THE RECORDS
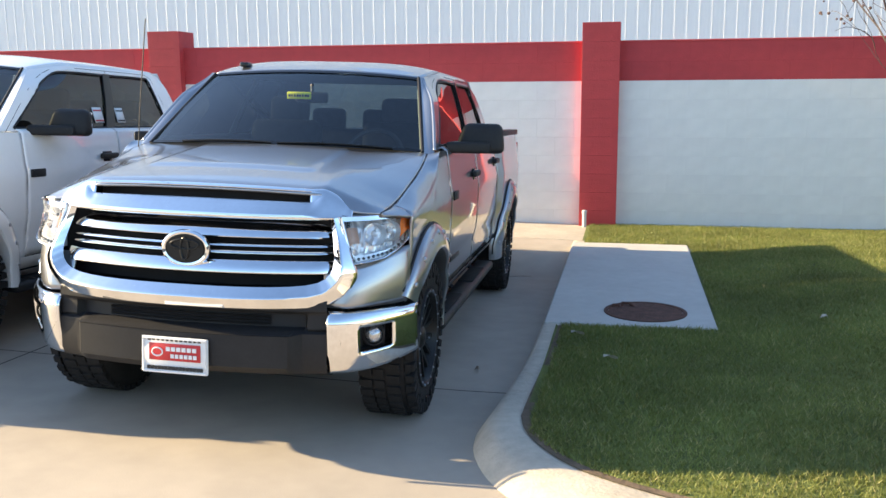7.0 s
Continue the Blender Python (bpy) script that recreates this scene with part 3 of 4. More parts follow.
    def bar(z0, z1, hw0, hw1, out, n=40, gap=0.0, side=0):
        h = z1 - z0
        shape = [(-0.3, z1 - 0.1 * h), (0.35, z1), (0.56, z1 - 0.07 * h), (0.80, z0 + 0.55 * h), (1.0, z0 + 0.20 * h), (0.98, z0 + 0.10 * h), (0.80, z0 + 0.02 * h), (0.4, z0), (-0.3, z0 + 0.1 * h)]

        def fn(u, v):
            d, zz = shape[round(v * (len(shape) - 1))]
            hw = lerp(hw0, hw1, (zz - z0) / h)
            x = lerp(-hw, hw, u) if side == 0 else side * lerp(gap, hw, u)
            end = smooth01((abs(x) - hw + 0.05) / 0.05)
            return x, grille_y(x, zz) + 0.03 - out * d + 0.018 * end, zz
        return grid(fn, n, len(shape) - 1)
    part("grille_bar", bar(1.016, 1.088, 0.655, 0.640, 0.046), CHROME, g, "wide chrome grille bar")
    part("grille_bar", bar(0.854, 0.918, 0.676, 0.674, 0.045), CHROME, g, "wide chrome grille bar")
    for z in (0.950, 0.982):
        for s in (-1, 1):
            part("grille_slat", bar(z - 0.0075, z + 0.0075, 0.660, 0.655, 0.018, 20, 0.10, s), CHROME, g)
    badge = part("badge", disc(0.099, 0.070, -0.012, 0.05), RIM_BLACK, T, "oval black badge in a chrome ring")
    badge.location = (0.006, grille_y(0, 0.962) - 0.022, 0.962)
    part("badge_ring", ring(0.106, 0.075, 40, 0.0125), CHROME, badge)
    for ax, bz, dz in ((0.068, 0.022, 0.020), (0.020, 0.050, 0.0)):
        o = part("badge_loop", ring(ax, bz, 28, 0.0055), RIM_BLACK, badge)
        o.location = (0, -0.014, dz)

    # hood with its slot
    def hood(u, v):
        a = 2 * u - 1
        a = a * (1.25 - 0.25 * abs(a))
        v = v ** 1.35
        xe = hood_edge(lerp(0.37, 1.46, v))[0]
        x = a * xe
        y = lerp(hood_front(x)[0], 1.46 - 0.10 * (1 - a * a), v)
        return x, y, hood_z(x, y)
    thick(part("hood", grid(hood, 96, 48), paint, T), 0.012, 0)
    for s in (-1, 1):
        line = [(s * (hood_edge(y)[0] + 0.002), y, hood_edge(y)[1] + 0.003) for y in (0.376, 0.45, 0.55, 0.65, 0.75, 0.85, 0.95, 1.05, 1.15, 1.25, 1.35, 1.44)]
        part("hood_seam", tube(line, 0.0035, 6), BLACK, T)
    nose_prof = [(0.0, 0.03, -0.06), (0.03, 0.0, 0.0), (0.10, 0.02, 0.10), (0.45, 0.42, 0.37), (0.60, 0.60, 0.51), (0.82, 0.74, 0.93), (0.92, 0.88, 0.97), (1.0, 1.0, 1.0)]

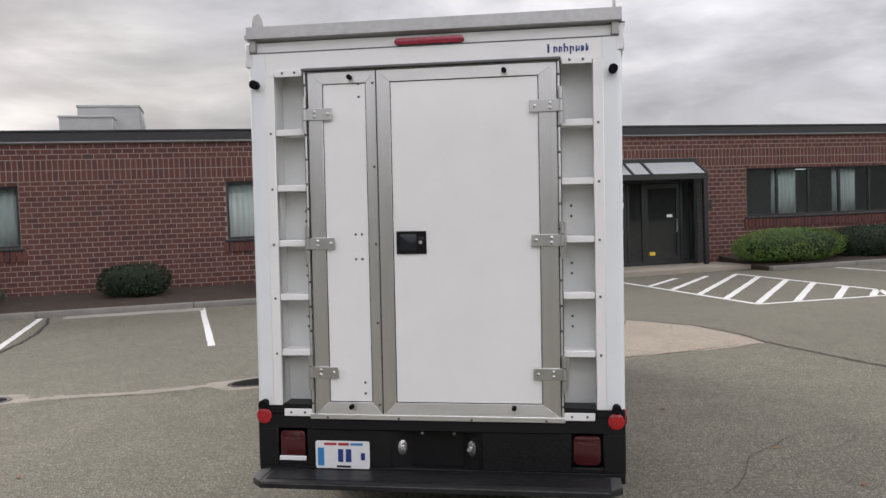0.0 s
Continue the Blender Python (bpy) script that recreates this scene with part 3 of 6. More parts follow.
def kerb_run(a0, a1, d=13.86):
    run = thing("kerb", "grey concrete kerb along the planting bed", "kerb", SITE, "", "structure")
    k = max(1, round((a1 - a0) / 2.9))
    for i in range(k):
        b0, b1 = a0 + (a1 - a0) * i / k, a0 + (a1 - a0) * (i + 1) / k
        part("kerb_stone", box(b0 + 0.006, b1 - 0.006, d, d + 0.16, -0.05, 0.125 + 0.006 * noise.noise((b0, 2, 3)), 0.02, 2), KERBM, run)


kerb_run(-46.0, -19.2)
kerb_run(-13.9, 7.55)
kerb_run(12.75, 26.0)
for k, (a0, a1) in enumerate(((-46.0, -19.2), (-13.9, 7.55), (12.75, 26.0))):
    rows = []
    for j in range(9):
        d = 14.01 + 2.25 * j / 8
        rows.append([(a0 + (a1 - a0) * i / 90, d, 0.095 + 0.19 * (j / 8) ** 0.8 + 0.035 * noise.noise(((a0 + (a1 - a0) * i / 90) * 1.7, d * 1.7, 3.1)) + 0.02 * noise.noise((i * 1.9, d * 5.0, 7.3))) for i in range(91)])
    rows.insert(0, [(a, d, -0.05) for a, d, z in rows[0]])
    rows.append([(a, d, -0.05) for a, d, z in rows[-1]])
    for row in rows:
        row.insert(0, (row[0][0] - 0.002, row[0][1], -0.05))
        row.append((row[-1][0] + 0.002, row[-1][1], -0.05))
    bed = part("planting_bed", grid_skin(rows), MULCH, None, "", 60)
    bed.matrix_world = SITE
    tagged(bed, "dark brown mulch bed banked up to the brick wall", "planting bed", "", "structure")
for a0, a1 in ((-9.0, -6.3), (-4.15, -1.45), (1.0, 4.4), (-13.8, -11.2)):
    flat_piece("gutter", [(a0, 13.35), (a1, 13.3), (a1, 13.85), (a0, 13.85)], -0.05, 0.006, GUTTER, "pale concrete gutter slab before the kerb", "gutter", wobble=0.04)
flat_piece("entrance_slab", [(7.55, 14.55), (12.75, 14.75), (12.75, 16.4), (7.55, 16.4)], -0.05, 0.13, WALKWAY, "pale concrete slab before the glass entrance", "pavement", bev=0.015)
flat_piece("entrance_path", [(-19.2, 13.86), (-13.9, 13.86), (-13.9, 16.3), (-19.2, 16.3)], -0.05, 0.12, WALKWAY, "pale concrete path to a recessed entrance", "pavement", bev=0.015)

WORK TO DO
The records above are to be reproduced exactly; the pictures are to be left out.

WRITTEN RESPONSE
7.0 s
Continue the Blender Python (bpy) script that recreates this scene with part 3 of 4. More parts follow.
    def bar(z0, z1, hw0, hw1, out, n=40, gap=0.0, side=0):
        h = z1 - z0
        shape = [(-0.3, z1 - 0.1 * h), (0.35, z1), (0.56, z1 - 0.07 * h), (0.80, z0 + 0.55 * h), (1.0, z0 + 0.20 * h), (0.98, z0 + 0.10 * h), (0.80, z0 + 0.02 * h), (0.4, z0), (-0.3, z0 + 0.1 * h)]

        def fn(u, v):
            d, zz = shape[round(v * (len(shape) - 1))]
            hw = lerp(hw0, hw1, (zz - z0) / h)
            x = lerp(-hw, hw, u) if side == 0 else side * lerp(gap, hw, u)
            end = smooth01((abs(x) - hw + 0.05) / 0.05)
            return x, grille_y(x, zz) + 0.03 - out * d + 0.018 * end, zz
        return grid(fn, n, len(shape) - 1)
    part("grille_bar", bar(1.016, 1.088, 0.655, 0.640, 0.046), CHROME, g, "wide chrome grille bar")
    part("grille_bar", bar(0.854, 0.918, 0.676, 0.674, 0.045), CHROME, g, "wide chrome grille bar")
    for z in (0.950, 0.982):
        for s in (-1, 1):
            part("grille_slat", bar(z - 0.0075, z + 0.0075, 0.660, 0.655, 0.018, 20, 0.10, s), CHROME, g)
    badge = part("badge", disc(0.099, 0.070, -0.012, 0.05), RIM_BLACK, T, "oval black badge in a chrome ring")
    badge.location = (0.006, grille_y(0, 0.962) - 0.022, 0.962)
    part("badge_ring", ring(0.106, 0.075, 40, 0.0125), CHROME, badge)
    for ax, bz, dz in ((0.068, 0.022, 0.020), (0.020, 0.050, 0.0)):
        o = part("badge_loop", ring(ax, bz, 28, 0.0055), RIM_BLACK, badge)
        o.location = (0, -0.014, dz)

    # hood with its slot
    def hood(u, v):
        a = 2 * u - 1
        a = a * (1.25 - 0.25 * abs(a))
        v = v ** 1.35
        xe = hood_edge(lerp(0.37, 1.46, v))[0]
        x = a * xe
        y = lerp(hood_front(x)[0], 1.46 - 0.10 * (1 - a * a), v)
        return x, y, hood_z(x, y)
    thick(part("hood", grid(hood, 96, 48), paint, T), 0.012, 0)
    for s in (-1, 1):
        line = [(s * (hood_edge(y)[0] + 0.002), y, hood_edge(y)[1] + 0.003) for y in (0.376, 0.45, 0.55, 0.65, 0.75, 0.85, 0.95, 1.05, 1.15, 1.25, 1.35, 1.44)]
        part("hood_seam", tube(line, 0.0035, 6), BLACK, T)
    nose_prof = [(0.0, 0.03, -0.06), (0.03, 0.0, 0.0), (0.10, 0.02, 0.10), (0.45, 0.42, 0.37), (0.60, 0.60, 0.51), (0.82, 0.74, 0.93), (0.92, 0.88, 0.97), (1.0, 1.0, 1.0)]

0.0 s
Continue the Blender Python (bpy) script that recreates this scene with part 3 of 6. More parts follow.
def kerb_run(a0, a1, d=13.86):
    run = thing("kerb", "grey concrete kerb along the planting bed", "kerb", SITE, "", "structure")
    k = max(1, round((a1 - a0) / 2.9))
    for i in range(k):
        b0, b1 = a0 + (a1 - a0) * i / k, a0 + (a1 - a0) * (i + 1) / k
        part("kerb_stone", box(b0 + 0.006, b1 - 0.006, d, d + 0.16, -0.05, 0.125 + 0.006 * noise.noise((b0, 2, 3)), 0.02, 2), KERBM, run)


kerb_run(-46.0, -19.2)
kerb_run(-13.9, 7.55)
kerb_run(12.75, 26.0)
for k, (a0, a1) in enumerate(((-46.0, -19.2), (-13.9, 7.55), (12.75, 26.0))):
    rows = []
    for j in range(9):
        d = 14.01 + 2.25 * j / 8
        rows.append([(a0 + (a1 - a0) * i / 90, d, 0.095 + 0.19 * (j / 8) ** 0.8 + 0.035 * noise.noise(((a0 + (a1 - a0) * i / 90) * 1.7, d * 1.7, 3.1)) + 0.02 * noise.noise((i * 1.9, d * 5.0, 7.3))) for i in range(91)])
    rows.insert(0, [(a, d, -0.05) for a, d, z in rows[0]])
    rows.append([(a, d, -0.05) for a, d, z in rows[-1]])
    for row in rows:
        row.insert(0, (row[0][0] - 0.002, row[0][1], -0.05))
        row.append((row[-1][0] + 0.002, row[-1][1], -0.05))
    bed = part("planting_bed", grid_skin(rows), MULCH, None, "", 60)
    bed.matrix_world = SITE
    tagged(bed, "dark brown mulch bed banked up to the brick wall", "planting bed", "", "structure")
for a0, a1 in ((-9.0, -6.3), (-4.15, -1.45), (1.0, 4.4), (-13.8, -11.2)):
    flat_piece("gutter", [(a0, 13.35), (a1, 13.3), (a1, 13.85), (a0, 13.85)], -0.05, 0.006, GUTTER, "pale concrete gutter slab before the kerb", "gutter", wobble=0.04)
flat_piece("entrance_slab", [(7.55, 14.55), (12.75, 14.75), (12.75, 16.4), (7.55, 16.4)], -0.05, 0.13, WALKWAY, "pale concrete slab before the glass entrance", "pavement", bev=0.015)
flat_piece("entrance_path", [(-19.2, 13.86), (-13.9, 13.86), (-13.9, 16.3), (-19.2, 16.3)], -0.05, 0.12, WALKWAY, "pale concrete path to a recessed entrance", "pavement", bev=0.015)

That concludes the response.